L’EMBT, dans sa version présentée au salon Eurodatory de 2022, n’a plus guère à voir avec la première version présentée en 2018 lors de ce même salon. Ainsi, la classe comme la tourelle ont été totalement modifiées, avec pour objectif de répondre aux enjeux du combat de haute intensité blindé dans les années et décennies à venir. Si le démonstrateur présenté était armé du canon de 120 mm à chargement automatique du Leclerc, le blindé serait conçu, selon Nexter, pour pouvoir accueillir le futur et redoutable canon de 140 mm Ascalon. En outre, la tourelle très innovante dans son aspect, dispose d’un canon de 30mm en tourelleau à très fort débattement offrant d’importantes capacités contre les drones et aéronefs légers, alors qu’un second tourelleau léger intégré une mitrailleuse de 7,62mm. La vétronique du char est très évoluée, et profite de l’ajout d’un quatrième membre d’équipage au delà des traditionnels conducteur, tireur et chef de char, assurant la fonction d’opérateur de systèmes, à l’instar de celle assurée par les officiers système d’armes à bord des avions de combat. Enfin, le char dispose d’une excellente mobilité, et d’une importante protection assurée notamment par l’intégration native du système hard-kill israélien Trophy. De fait, l’EMBT de KNDS n’a rien à envier au KF51 de Rheinmetall, ni en terme de puissance de feu, ni en terme de protection, de mobilité ou de létalité. Pour autant, il est encore loin de faire le poids face au char allemand.
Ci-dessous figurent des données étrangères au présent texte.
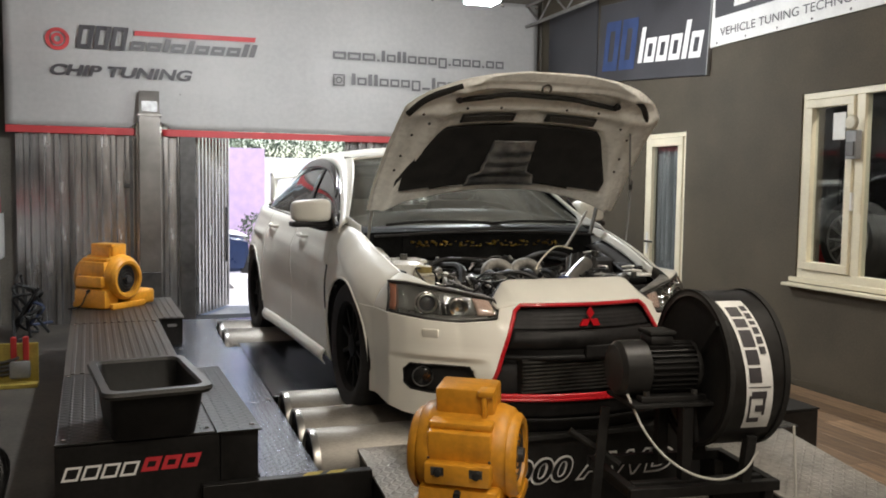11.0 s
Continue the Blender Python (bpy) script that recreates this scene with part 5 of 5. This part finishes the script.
mo = new("motor")
mo.parent = fan
MZ = 0.862 - FLOOR
MX = Matrix.Translation((2.092, FY - 0.02, MZ)) @ ALONG_X
part("fan_cover", lathe([(0.001, 0.0), (0.03, 0.0), (0.09, 0.004), (0.106, 0.022), (0.108, 0.12), (0.10, 0.125)], 40, MX, close=False), M["black_paint"], mo, smooth=True)
part("stator", lathe([(0.082, 0.12), (0.082, 0.33)], 32, MX), M["black_matte"], mo, smooth=True)
for k in range(26):
    part("cooling_fin", boxm(0.079, -0.0025, 0.13, 0.101, 0.0025, 0.315, 0.0, MX @ Matrix.Rotation(2 * math.pi * k / 26, 4, "Z")), M["black_paint"], mo)
part("end_shield", lathe([(0.098, 0.315), (0.100, 0.33), (0.06, 0.35), (0.035, 0.36), (0.035, 0.375)], 32, MX, close=False), M["black_matte"], mo, smooth=True)
part("terminal_box", boxm(2.225, FY - 0.07, MZ + 0.092, 2.325, FY + 0.035, MZ + 0.13, 0.012), M["black_paint"], mo, smooth=True)
part("terminal_lid", boxm(2.22, FY - 0.075, MZ + 0.131, 2.33, FY + 0.04, MZ + 0.148, 0.006), M["black_matte"], mo)
part("foot", boxm(2.17, FY - 0.12, MZ - 0.118, 2.44, FY - 0.07, MZ - 0.095, 0.004), M["black_paint"], mo)
part("foot", boxm(2.17, FY + 0.03, MZ - 0.118, 2.44, FY + 0.08, MZ - 0.095, 0.004), M["black_paint"], mo)
for bx in (2.20, 2.40):
    part("foot_bolt", lathe([(0.014, 0), (0.014, 0.016)], 6, pose(bx, FY - 0.095, MZ - 0.095)), M["steel_dark"], mo)
part("motor_table", boxm(2.13, FY - 0.14, MZ - 0.135, 2.46, FY + 0.12, MZ - 0.119, 0.003), M["black_matte"], fan)
TZ = 0.44 - FLOOR
for px, py in ((2.36, FY - 0.11), (2.36, FY + 0.09)):
    part("upright", boxm(px - 0.022, py - 0.022, TZ, px + 0.022, py + 0.022, MZ - 0.1355, 0.003), M["panel_black"], fan)
for x0, y0, x1, y1 in ((2.10, FY - 0.20, 2.72, FY - 0.165), (2.10, FY + 0.20, 2.72, FY + 0.235), (2.10, FY - 0.164, 2.135, FY + 0.199), (2.685, FY - 0.164, 2.72, FY + 0.199), (2.14, FY - 0.13, 2.684, FY - 0.095)):
    part("base_angle", boxm(x0, y0, TZ - 0.04, x1, y1, TZ, 0.003), M["panel_black"], fan)
for px, py in ((2.14, FY - 0.17), (2.68, FY - 0.17), (2.14, FY + 0.20), (2.68, FY + 0.20)):
    part("leg", boxm(px - 0.02, py - 0.02, 0, px + 0.02, py + 0.02, TZ - 0.041, 0.003), M["panel_black"], fan)
for s in (-1, 1):
    part("drum_saddle", boxm(-0.02, -0.02, 0, 0.02, 0.02, 0.19, 0.003, pose(2.58, FY + s * 0.17, TZ, s * -10)), M["black_matte"], fan)
part("front_stay", boxm(-0.02, -0.006, 0, 0.02, 0.006, 0.62, 0.002, pose(2.01, 2.90, 0.0, -8, 9)), M["black_paint"], fan, "black flat bar stay")
part("cross_stay", tube([(1.98, 3.05, 0.50), (2.10, 3.02, 0.42), (2.17, 2.98, 0.37)], 0.014, 8, smooth_path=0), M["black_matte"], fan)
part("power_cable", tube([(2.13, FY - 0.08, MZ - 0.09), (2.16, FY - 0.16, 0.58), (2.22, FY - 0.22, 0.49), (2.32, FY - 0.25, 0.425), (2.44, FY - 0.255, 0.40), (2.54, FY - 0.245, 0.43), (2.60, FY - 0.225, 0.49)], 0.0048, 8), M["cable"], fan, "grey white power cable", True)
part("drop_cable", tube([(2.66, FY - 0.355, 0.62), (2.67, FY - 0.365, 0.4), (2.675, FY - 0.37, 0.2), (2.67, FY - 0.38, 0.01)], 0.0045, 8), M["cable"], fan, "grey white power cable", True)
sh = thing("cable_coil", pose(2.66, 2.62, FLOOR), "small loose coil of white cable under the fan", "cable")
part("loops", tube([(0.11 * math.cos(a) * (1 + 0.15 * math.sin(3 * a)), 0.06 * math.sin(a), 0.008 + 0.004 * a) for a in np.linspace(0, 4 * math.pi, 34)], 0.007, 6, smooth_path=2), M["cable"], sh)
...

En effet, là ou le KF51 est un prototype, et présenté comme un blindé abouti prêt si besoin à la production industrielle, l’EMBT est un démonstrateur, qui plus est un démonstrateur avant tout destiné aux présentations statiques. Et la video publiée par KNDS pour tenter de contrer l’influence grandissante du Panther, en est la parfaite démonstration. En effet, là ou le KF51 ne cesse de tirer et de manœuvrer en tout terrain dans les videos allemandes, l’EMBT se contente d’un simple aller retour sur route goudronnée dans la video de KNDS, sans jamais faire feu de son canon ni même de ses armements secondaires, employer son APS ou simplement franchir un petit fossé. Et cela n’a rien de surprenant, car l’EMBT présenté à Eurosatory n’a probablement pas été conçu a cette fin, et qu’il est très probablement incapable de réaliser certaines de ces actions sans risquer des dégâts importants. En d’autres termes, si en terme de performances et de capacités théoriques, les deux blindés se valent, le KF51 a plusieurs mois, voire plusieurs années d’avance sur son rival franco-allemand, ce qui en influence les éventuels couts et risques de production.
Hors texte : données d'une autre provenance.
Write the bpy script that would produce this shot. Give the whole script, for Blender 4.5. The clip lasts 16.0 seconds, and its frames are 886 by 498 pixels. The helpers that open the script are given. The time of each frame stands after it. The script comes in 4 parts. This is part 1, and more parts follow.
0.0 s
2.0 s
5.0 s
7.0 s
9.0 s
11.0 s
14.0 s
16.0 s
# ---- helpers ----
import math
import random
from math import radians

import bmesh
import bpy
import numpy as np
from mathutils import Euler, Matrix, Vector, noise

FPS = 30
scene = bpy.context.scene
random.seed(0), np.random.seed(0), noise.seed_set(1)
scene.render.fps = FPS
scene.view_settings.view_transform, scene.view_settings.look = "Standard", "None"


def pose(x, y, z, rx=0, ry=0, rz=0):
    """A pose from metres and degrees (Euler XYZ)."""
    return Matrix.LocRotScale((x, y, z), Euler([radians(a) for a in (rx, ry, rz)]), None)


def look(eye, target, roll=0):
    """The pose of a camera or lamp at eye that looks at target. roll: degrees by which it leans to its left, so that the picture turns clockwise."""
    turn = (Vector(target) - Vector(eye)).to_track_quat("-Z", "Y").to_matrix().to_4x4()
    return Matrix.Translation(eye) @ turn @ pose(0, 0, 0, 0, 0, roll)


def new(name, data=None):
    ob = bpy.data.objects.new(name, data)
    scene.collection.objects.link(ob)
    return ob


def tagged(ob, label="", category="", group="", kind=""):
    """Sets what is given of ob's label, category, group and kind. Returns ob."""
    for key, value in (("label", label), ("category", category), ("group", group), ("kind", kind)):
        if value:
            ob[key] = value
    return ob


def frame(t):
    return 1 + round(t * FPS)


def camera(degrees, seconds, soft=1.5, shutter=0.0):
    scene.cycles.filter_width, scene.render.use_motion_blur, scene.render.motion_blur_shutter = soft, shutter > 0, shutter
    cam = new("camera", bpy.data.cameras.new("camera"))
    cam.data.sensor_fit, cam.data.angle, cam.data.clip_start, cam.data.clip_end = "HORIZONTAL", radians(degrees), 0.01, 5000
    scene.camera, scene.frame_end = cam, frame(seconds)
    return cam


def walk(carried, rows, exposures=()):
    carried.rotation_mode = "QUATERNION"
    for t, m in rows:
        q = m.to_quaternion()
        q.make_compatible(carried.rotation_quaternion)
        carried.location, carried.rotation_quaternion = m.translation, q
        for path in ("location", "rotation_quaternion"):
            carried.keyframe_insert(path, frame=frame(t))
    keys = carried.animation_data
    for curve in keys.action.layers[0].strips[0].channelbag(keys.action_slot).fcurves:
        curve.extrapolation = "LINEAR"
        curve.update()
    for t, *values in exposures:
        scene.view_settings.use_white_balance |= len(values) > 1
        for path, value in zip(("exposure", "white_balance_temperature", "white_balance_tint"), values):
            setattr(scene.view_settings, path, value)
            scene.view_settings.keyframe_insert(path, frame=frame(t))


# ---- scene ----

Malheureusement, là n’est pas la seule faiblesse de l’EMBT face à son rival. En effet, celui-ci est par nature issu d’une coopération franco-allemande, et suppose dont un partage industriel entre les deux groupes format KNDS. De manière simplifiée, on peut penser que si le char devait être produit, KMW s’occuperait de la caisse et du train roulant, là ou Nexter s’occuperait de la tourelle et des armements. Toutefois, ce qui a longtemps été présenté comme une atout en matière de programme de défense, la coopération industrielle européenne, s’avère ici un inconvénient, voir un grave handicap. En effet, là où la décision de production et les retombées budgétaires sont concentrées en un seul pays pour le Panther, celles-ci requièrent un accord binational équilibré entre la France et l’Allemagne pour être efficace dans le cas de l’EMBT. Dit autrement, si la France venait à commander l’EMBT, elle devrait accepter de partager la charge industrielle avec Berlin, même si le Bundestag venait à lui préférer le Panther. Inversement, pour Berlin, il n’y a aucun intérêt à promouvoir l’EMBT face au KF51 d’un point de vue industriel, économique et même budgétaire, même si Paris venait à accepter d’en commander également. En outre, même si français et allemands venaient à s’entendre pour commander l’EMBT en solution d’attente vis-à-vis du MGCS, il est plus que probable que Rheinmetall exigera un partage industriel qui bloquerait le programme de même que MGCS aujourd’hui. A l’inverse, dans le cas du KF51, il est probable que le partage industriel avec KMW serait beaucoup plus aisé, et permettrait même à Rheinmetall de mener à son terme son intention d’acheter son concurrent à la famille Baude, son actionnaire principal.
On le comprend, en dépit de ses qualités avérées, l’EMBT est aujourd’hui en position de faiblesse dans de nombreux domaines vis-à-vis du Panther, et avec lui, c’est probablement l’avenir de l’ensemble du programme MGCS qui est menacé à relativement court terme. Dans ce dossier, c’est sans nul doute le calendrier du programme MGCS qui aura constitué la principale vulnérabilité de celui-ci. Pour autant, les technologies développées par Nexter dans le cadre du démonstrateur EMBT peuvent constituer le socle sur lequel un éventuel futur char lourd français pourrait voir le jour, le programme MGCS venant à péricliter. Quoiqu’il en soit, il est désormais plus que souhaitable que le sujet soit arbitrer de manière ferme et définitive par Paris et Berlin, quitte à devoir mettre au pas certains industriels le cas échéant, ou à accepter de mettre fin à cette coopération, si les perspectives ou les objectifs nationaux venaient à trop diverger. Dans tous les cas, c’est aujourd’hui le statu quo qui constitue la plus grande menace tant pour les industriels que pour les armées, et ce de part et d’autre du Rhin.